Only Verizon and AT&T offer bulk international data packages, and for as little as $25 per month for 50 MB (which should cover the occasional weather or news check, but anything more will require a higher limit). By contrast, without a roaming plan you’ll wind up paying around $6 for each Facebook message you read while traveling. Even better, these plans can be activated and deactivated instantly.

With or without a data plan, make sure to switch off your phone’s auto-sync (Android) or push (iOS) email settings and disable data roaming before you leave, to avoid any surprises on your phone bill when you get back home. Because international plans have data limits, I turn on data roaming only when I need it. And if I absolutely have to check my webmail, I do it via the website on my smartphone’s browser rather than the built-in email client — I use much less data that way.

Most smartphones let you flip on the Wi-Fi when they’re in airplane mode (and yours should be, if you don’t want to get charged just for hearing your phone ring), which means you’ll get online access via hot spot. This is crucial for bandwidth-hogging activities like checking email, streaming video and making calls with Skype. To ensure access to as many hot spots as possible, I have subscriptions to Boingo Wireless ($8 per month, boingowireless.com) and FON ($49 one-time charge, fon.com). These services give me access to millions of paid hot spots — many of them in airports and hotels — across the globe for no additional charge. And when those aren’t available, I can always use single-serving paid Wi-Fi hot spots or check jwire.com for free ones.

If my trip is 10 days or shorter, I’ll rent a portable MiFi device from XCom Global (xcomglobal.com), which blasts out a mobile-broadband Wi-Fi hot spot with unlimited data for as little as $15 a day in more than 195 countries. With this nifty gadget in my pocket and my iPhone’s Wi-Fi turned on, I can use my smartphone as I would at home, whether I’m streaming the latest episode of “Parks and Recreation” dubbed in French or navigating my way to the Apple store in Tokyo’s Ginza district. As a bonus, the MiFi hot spot saves me from paying hotel Wi-Fi charges, since it can deliver 3G speeds to my laptop and iPad simultaneously.

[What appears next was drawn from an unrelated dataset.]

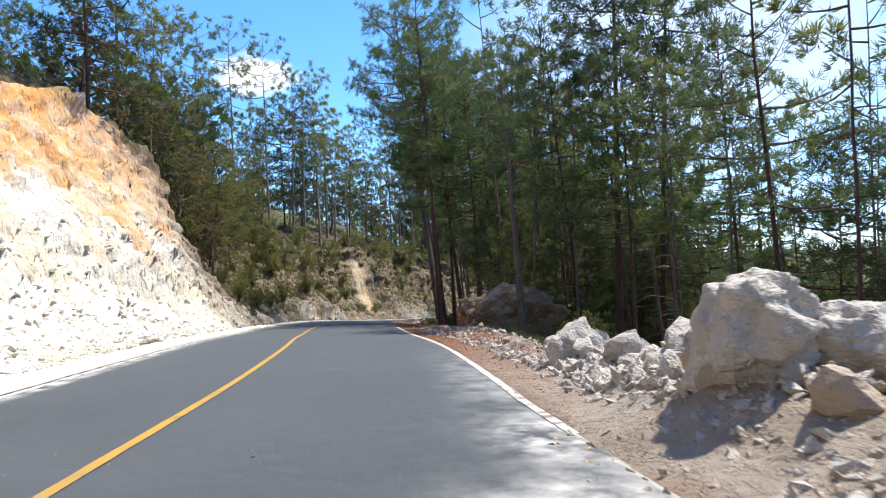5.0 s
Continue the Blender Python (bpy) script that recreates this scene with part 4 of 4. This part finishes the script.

When I need friends or co-workers in, say, London to be able to reach me easily, I’ll rent a local SIM card and insert it into any quad-band unlocked GSM phone (available for as little as $40 on cellhut.com). If you plan to check email or use Spotify, be sure to opt for the special prepaid supplementary data plan (usually about $3 to $4 per day); otherwise, you’ll burn up all your mobile credit in minutes. On the plus side: Outside the U.S., incoming calls to prepaid local mobiles are usually free.

Phones aren’t the only rental option, either. On a recent trip to Japan, I could have rented a local iPhone for about $80 a week, which sounded like a great deal until I found out that the unlimited data plan costs about $32 a day extra. Instead, I rented a high-speed WiMax MiFi with unlimited data for $80 a week from rentafonejapan.com, complete with delivery right to my hotel the day I arrived in Tokyo. It remains to be seen, however, whether they plan to expand delivery — to Kilimanjaro, for instance.

Hemispheres tech columnist TOM SAMILJAN once tried the most effective way of avoiding roaming charges: leaving his smartphone at home. It didn’t end well.